Israeli Prime Minister Benjamin Netanyahu – He harshly condemned the Iranian nuclear deal, describing the widespread international praise for it as a grave misjudgment. “I wish I could take comfort in the claim that this deal blocks Iran’s path to nuclear weapons,” he said on Oct. 1. “But I can’t, because it doesn’t.” After his denunciations of the Iran deal and criticism of Iran, Mr. Netanyahu said he still saw the United States as Israel’s best friend and ally. Then, turning to the Palestinians, Mr. Netanyahu reiterated his readiness to return “immediately, immediately” to peace talks. Mr. Netanyahu did not directly address Mr. Abbas’s declaration, in his own United Nations speech on Wednesday, that the Palestinians would no longer consider themselves bound by signed agreements with Israel, including the Oslo Peace Accords, if Israel continued to violate them.

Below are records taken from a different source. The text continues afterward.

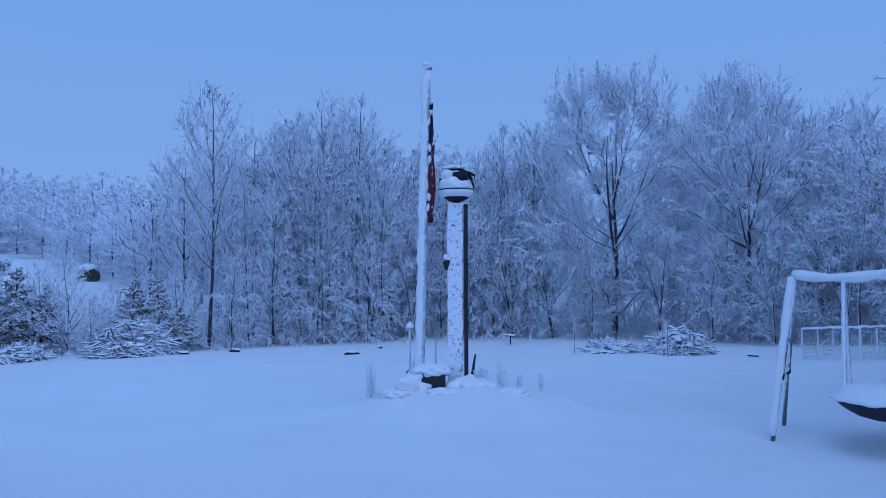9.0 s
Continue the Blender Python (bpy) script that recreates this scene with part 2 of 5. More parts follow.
# ---- ground ----
def lay(x, y):
    """The height of the lying snow at a place."""
    x, y = np.asarray(x, float), np.asarray(y, float)
    d, az = np.hypot(x, y), np.degrees(np.arctan2(x, y))
    k = np.interp(az, [-180, -40, 0, 10, 25, 40, 95, 125, 180], [0, 0, 0.01, 0.014, 0.040, 0.042, 0.042, 0.010, 0.0])
    z = -k * np.minimum(d, 28)
    z += 0.55 * np.exp(-((x - 1.6) ** 2 / 10 + (y - 15.6) ** 2 / 22))
    first = np.interp(az, [-180, 20, 32, 56, 66, 100, 180], [0.03, 0.07, 0.115, 0.115, 0.05, 0.035, 0.02])
    z += first * np.clip(d - 34, 0, 21) + first * 0.65 * np.clip(d - 55, 0, 75)
    r = np.hypot((x - 10.5) / 1.0, (y - 3.35) / 1.25)
    z += 0.36 * np.exp(-(r / 1.32) ** 4)
    z -= 0.07 * np.exp(-(((x - 9.5) / 0.5) ** 2 + ((y + 2.0) / 0.75) ** 2))
    z -= 0.14 * np.exp(-(((x - 8.7) / 1.5) ** 2 + ((y + 2.9) / 2.2) ** 2))
    near = np.exp(-(d / 40) ** 2)
    z += near * (0.035 * np.sin(0.9 * x + 0.5 * y) * np.sin(0.6 * y - 0.3 * x + 1) + 0.018 * np.sin(2.3 * x - 1.1 * y + 2) * np.sin(1.7 * y + 0.8 * x))
    mound = np.exp(-(r / 1.7) ** 6)
    z += mound * 0.05 * np.sin(5.1 * x + 2.2 * y) * np.sin(4.3 * y - 1.7 * x)
    s = 0.99894 * x - 0.0459 * y
    z += 0.05 * np.exp(-((s - 1.05) / 0.5) ** 2) * np.exp(-((y - 6) / 2.5) ** 2) * (1 + np.sin(6 * y + 3 * x))
    bare = (1 / (1 + np.exp(np.minimum(60, (s - 0.78 - 0.16 * np.sin(1.9 * y) - 0.09 * np.sin(4.7 * y + 1)) / 0.05)))) * (y > -4) * (y < 17.2)
    return z - 0.20 * bare * (s > -8)


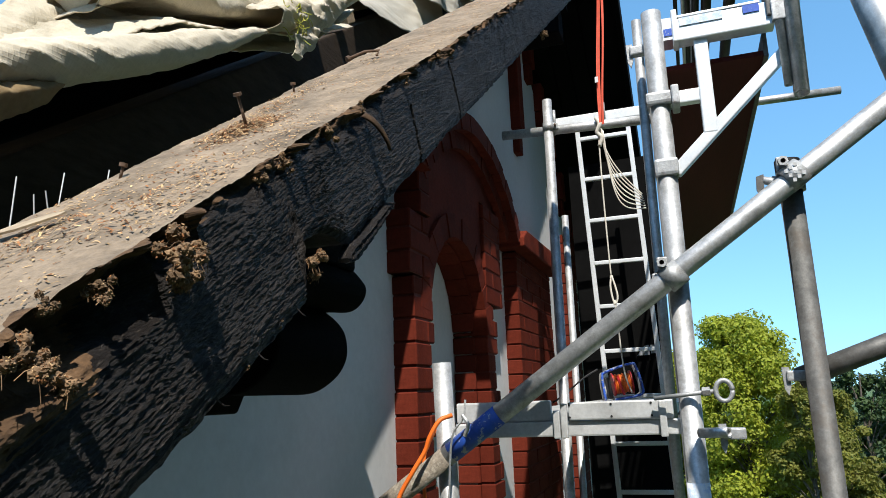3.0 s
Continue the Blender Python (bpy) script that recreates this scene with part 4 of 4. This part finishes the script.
    under(link("diagonal", box((0.0, -0.014, -0.014), (0.375, 0.014, 0.014), 0.003, m), M_ALU), br)
    b("collar", (-0.044, 1.748, 8.684), (0.020, 1.812, 8.716), M_STEEL2, 0.008)
    b("collar", (-0.040, 1.75, 8.505), (0.016, 1.81, 8.548), M_STEEL2, 0.008)
    b("bolt_block", (0.016, 1.742, 8.676), (0.034, 1.818, 8.724), M_STEEL2, 0.004)
    hd = empty("deck_hook", "white hooked deck end on the standard", "deck hook", (0, 1.9, 8.9))
    under(link("hook", prism([(-0.035, 8.895), (0.070, 8.895), (0.072, 8.93), (0.045, 8.955), (-0.012, 8.958), (-0.035, 8.925)], "y", 1.86, 1.92), M_ALU), hd)
    under(link("latch", box((0.045, 1.83, 8.90), (0.085, 1.86, 8.925), 0.004), M_ALU), hd)
    under(link("sticker", box((0.015, 1.8575, 8.905), (0.035, 1.8592, 8.925)), M_BLUE), hd)
    # guard post: a flattened tube with an eye
    gp = empty("guard_post", "silver flattened guard post with a steel eye", "guard post", (0.29, 1.75, 8.7))
    bm = tube((0, 0, 8.655), (0, 0, 9.75), 0.030, 0.004, 24)
    for v in bm.verts:
        k = min(1, (v.co.z - 8.655) / 0.10)
        v.co = Vector((v.co.x * (0.55 + 0.25 * k) + 0.300 + 0.02 * (v.co.z - 8.9), v.co.y * 0.9 + 1.752, v.co.z))
    under(link("post", bm, M_STEEL, smooth=True), gp)
    bm = tube((0.272, 1.752, 8.68), (0.262, 1.752, 9.75), 0.010, 0.003, 14)
    under(link("web", bm, M_STEEL, smooth=True), gp)
    under(link("seat", box((0.255, 1.74, 8.84), (0.285, 1.765, 8.89), 0.003), M_STEEL2), gp)
    under(link("hook", box((0.215, 1.745, 8.965), (0.262, 1.765, 8.985), 0.004), M_STEEL2), gp)
    under(link("hook", box((0.232, 1.745, 9.02), (0.266, 1.765, 9.055), 0.004), M_STEEL2), gp)
    under(link("eye", rod([(0.310, 1.75, 8.898)] + [(0.336 - 0.013 * math.cos(a), 1.75, 8.903 + 0.015 * math.sin(a)) for a in (math.tau * k / 20 for k in range(21))], 0.0038, 8), M_STEEL2, smooth=True), gp)
    # side tube with clamps beside the standard
    st = scaffold_tube("side_tube", (-0.062, 1.90, 7.4), (-0.052, 1.90, 8.985), "slim tube clamped beside the standard", r=0.0125)
    # upper deck
    dk = empty("scaffold_deck", "upper scaffold deck with a red-brown plywood underside", "scaffold deck", (0.12, 3, 8.8))
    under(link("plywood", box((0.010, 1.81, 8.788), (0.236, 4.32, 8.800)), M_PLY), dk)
    for x0, x1 in ((0.0, 0.010), (0.236, 0.246)):
        under(link("side_rail", box((x0, 1.805, 8.782), (x1, 4.325, 8.842)), M_STEEL3), dk)
    under(link("end_hook", box((0.02, 4.32, 8.78), (0.23, 4.35, 8.84), 0.004), M_ALU), dk)
    # rails above the deck; the dark ones have their shadow in the colour
    for x, h, r, m, lab in ((0.095, 1.85, 0.0100, M_SHADERAIL, "thin rail above the deck, shadow put into its colour"), (0.129, 1.85, 0.0088, M_ALU, "thin white rail above the deck"), (0.151, 1.86, 0.0135, M_SHADERAIL, "rail tube above the deck, shadow put into its colour"),
                            (0.170, 1.92, 0.0125, M_ALU, "white rail above the deck"), (0.188, 1.85, 0.0175, M_SHADERAIL, "rail tube above the deck, shadow put into its colour"), (0.238, 1.85, 0.0245, M_SHADERAIL, "rail tube above the deck, shadow put into its colour"),
                            (0.345, 1.85, 0.0275, M_SHADERAIL, "rail tube above the deck, shadow put into its colour")):
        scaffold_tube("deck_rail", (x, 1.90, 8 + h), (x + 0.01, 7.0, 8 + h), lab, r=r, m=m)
    # lower platform
    lp = empty("platform_beam", "aluminium platform edge with a toe board", "platform", (-0.3, 1.8, 7.9))
    for lo, hi, m, nm in (((-0.575, 1.795, 7.911), (-0.030, 1.835, 7.946), M_ALU2, "edge_beam"), ((-0.290, 1.785, 7.948), (-0.052, 1.815, 7.990), M_ALU2, "toe_board"),
                          ((-0.572, 1.80, 7.948), (-0.335, 1.825, 7.996), M_ALU2, "toe_board")):
        under(link(nm, box(lo, hi, 0.004), m), lp)
    for x in (-0.318, -0.300, -0.075):
        under(link("strap_plate", box((x - 0.008, 1.778, 7.907), (x + 0.008, 1.79, 7.988 if x != -0.318 else 7.972), 0.003), M_ALU2), lp)
    for x in (-0.287, -0.19, -0.10):
        for z in (7.955, 7.983):
            under(link("rivet", rod([(x, 1.7835, z), (x, 1.787, z)], 0.0028, 8), M_BLACK), lp)
    under(link("deck_board", box((-0.52, 1.84, 7.935), (-0.06, 4.4, 7.965)), M_ALU2), lp)
    for y in (2.4, 3.0, 3.6, 4.2):
        under(link("cross_bar", box((-0.54, y, 7.900), (-0.04, y + 0.04, 7.933)), M_STEEL3), lp)
    # eye bolt and tube end on the standard
    eb = empty("eye_bolt", "galvanised eye bolt screwed through the standard", "eye bolt", (0.03, 1.74, 8.0))
    under(link("shank", rod([(-0.09, 1.76, 7.992), (0.038, 1.735, 8.004)], 0.005, 10), M_STEEL2, smooth=True), eb)
    under(link("nut", rod([(0.014, 1.738, 8.003), (0.030, 1.736, 8.004)], 0.010, 6), M_STEEL2), eb)
    under(link("eye", rod([(0.058 + 0.017 * math.cos(a), 1.732, 8.004 + 0.022 * math.sin(a)) for a in (math.tau * k / 22 for k in range(23))], 0.0055, 8), M_STEEL2, smooth=True), eb)
    scaffold_tube("platform_pin", (0.0, 1.74, 7.916), (0.058, 1.70, 7.918), "short steel tube end beside the standard", r=0.011)
    # wall anchor
    an = empty("wall_anchor", "rusty wall tie hooked into the gable", "wall tie", (-0.85, 1.6, 7.72))
    under(link("rod", rod([(-0.885, 1.598, 7.731), (-0.862, 1.660, 7.722), (-0.813, 1.700, 7.713)], 0.0045, 8), M_STEEL2, smooth=True), an)
    under(link("hook", rod(smooth_path([(-0.807, 1.700, 7.719), (-0.781, 1.700, 7.756), (-0.786, 1.690, 7.712), (-0.792, 1.690, 7.667)], 4), 0.0075, 8), M_RUST, smooth=True), an)
    wt = empty("tie_wire", "steel wire tied round the diagonal tube", "wire", (-0.6, 1.7, 7.9))
    under(link("wire", rod(smooth_path([(-0.517, 1.700, 8.005), (-0.520, 1.690, 7.964), (-0.550, 1.690, 7.920), (-0.565, 1.700, 7.798), (-0.571, 1.700, 7.723)], 4), 0.0028, 6), M_STEEL2), wt)
    under(link("clip", rod(smooth_path([(-0.523, 1.690, 7.970), (-0.508, 1.685, 7.948), (-0.519, 1.690, 7.923)], 4), 0.005, 6), M_STEEL2), wt)
    # orange extension lead
    ld = link("extension_lead", rod(smooth_path([(-0.558, 1.720, 7.970), (-0.583, 1.700, 7.959), (-0.606, 1.690, 7.921), (-0.619, 1.690, 7.889), (-0.651, 1.680, 7.838), (-0.685, 1.680, 7.781), (-0.709, 1.680, 7.687)], 5), 0.0055, 8), M_ORANGE, smooth=True)
    tagged(ld, "orange extension lead hanging over the tube", "cable")
    ld = link("extension_lead", rod(smooth_path([(-0.613, 1.750, 7.937), (-0.637, 1.760, 7.897), (-0.648, 1.760, 7.863), (-0.649, 1.760, 7.751)], 5), 0.005, 8), M_ORANGE, smooth=True)
    tagged(ld, "orange extension lead behind the diagonal tube", "cable")


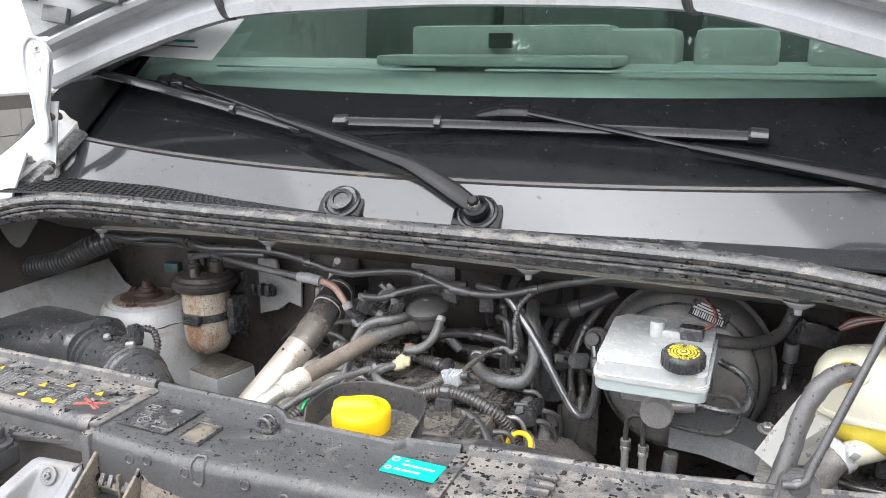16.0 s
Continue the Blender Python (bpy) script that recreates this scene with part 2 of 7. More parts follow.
M_CONN = mat("pale_connector", (0.40, 0.42, 0.44), (0.3, 0.315, 0.33), rough=0.4, grit=0.25)
M_BLADE = mat("wet_wiper_blade", (0.02, 0.02, 0.021), (0.014, 0.014, 0.015), rough=0.12, rvar=0.08, bump=0.1, ior=1.58, grit=0.3)
M_ARM = mat("wet_arm_paint", (0.008, 0.008, 0.009), (0.006, 0.006, 0.007), rough=0.10, rvar=0.06, bump=0.03, ior=1.3, grit=0.12)
M_CARD = mat("white_card", (0.94, 0.94, 0.94), (0.9, 0.9, 0.9), rough=0.6, grit=0.02)
M_RODS = mat("dark_rod_steel", (0.045, 0.045, 0.046), (0.03, 0.03, 0.031), rough=0.3, grit=0.4, dust=(0.16, 0.14, 0.12), dusty=0.25, dscale=60)
M_PALEPIPE = mat("pale_metal_pipe", (0.8, 0.8, 0.79), (0.72, 0.71, 0.69), rough=0.35, metal=0.1, grit=0.2)
M_WATER = mat("water_drop", (0.9, 0.9, 0.9), rough=0.02, rvar=0.0, bump=0.0, trans=1.0, ior=1.33, grit=0.0)
# near black for solid patches that stand in for the shade of holes
M_HOLESHADE = mat("hole_shade_black", (0.008, 0.008, 0.008), (0.006, 0.006, 0.006), rough=0.9, grit=0.1)
M_SHIELD = mat("worn_shield_metal", (0.56, 0.49, 0.43), (0.40, 0.34, 0.285), scale=20, rough=0.33, rvar=0.15, metal=0.5, bump=0.1, grit=0.12, dust=(0.34, 0.25, 0.175), dusty=0.3, dscale=22)
M_GASKET = mat("torn_card", (0.55, 0.5, 0.42), (0.46, 0.38, 0.28), rough=0.7, grit=0.2)
M_GREY = mat("grey_plastic", (0.13, 0.133, 0.135), (0.09, 0.09, 0.092), rough=0.42, dust=(0.24, 0.22, 0.19), dusty=0.35, dscale=40)
M_CHROME = mat("chrome", (0.78, 0.78, 0.78), (0.72, 0.72, 0.72), rough=0.08, metal=1.0, bump=0.01, grit=0.05)
M_DASH = mat("dashboard_plastic", (0.04, 0.045, 0.044), (0.032, 0.036, 0.036), rough=0.6, grit=0.2)
M_DASHL = mat("dashboard_grey", (0.45, 0.44, 0.43), (0.375, 0.37, 0.36), rough=0.55, grit=0.15)
M_BRICK = mat("cream_brick", (0.42, 0.37, 0.29), (0.35, 0.3, 0.23), scale=6, rough=0.85, bump=0.4, bscale=120, grit=0.3)
M_MORTAR = mat("dark_mortar", (0.09, 0.08, 0.07), rough=0.9)
M_CONC = mat("concrete_rail", (0.26, 0.245, 0.225), (0.2, 0.185, 0.17), rough=0.8)
M_POST = mat("grey_post", (0.3, 0.33, 0.34), rough=0.6)
M_GROUND = mat("wet_asphalt", (0.075, 0.075, 0.077), (0.055, 0.055, 0.056), scale=4, rough=0.5, bump=0.5, bscale=120)
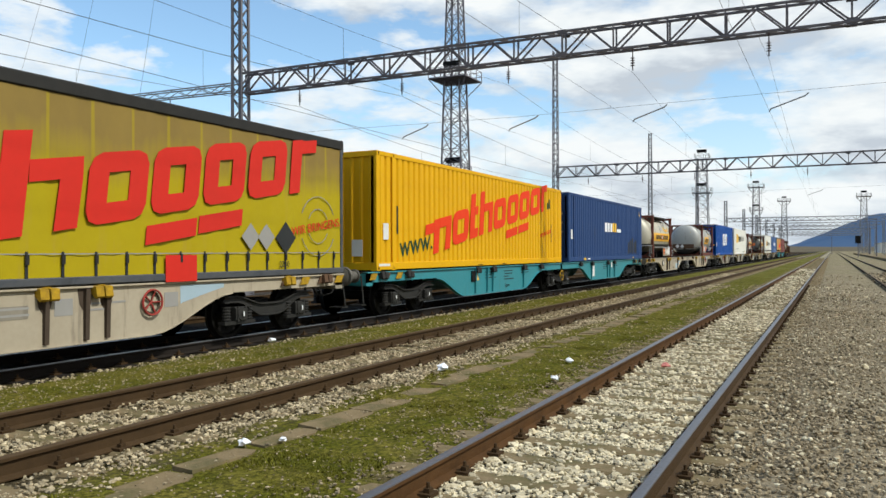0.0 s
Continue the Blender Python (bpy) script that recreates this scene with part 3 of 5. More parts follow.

Assembly President Mogens Lykketoft – He closed the United Nations 70th General Assembly on Oct. 3 by calling it a “historic” event crowned by the “truly seminal commitment” to achieving ambitious new development goals by 2030. “As we commemorate the 70th anniversary [of the founding of the UN], it was fitting and reassuring that leaders recalled and reaffirmed the spirit and the principles of the Charter and confirmed their faith in the central role of UN in international cooperation,” declared Lykketoft. In summary, he noted the consistent plight from diverse leaders for refugee aid, attaining peace in areas of conflict and the need to reform the Security Council.

This session of the General Assembly was attended by the highest number of Heads of State and Governments to date and covered multifaceted issues raised at the six-day General Debate and the three-day summit on the new 2030 Agenda for Sustainable Development that preceded it.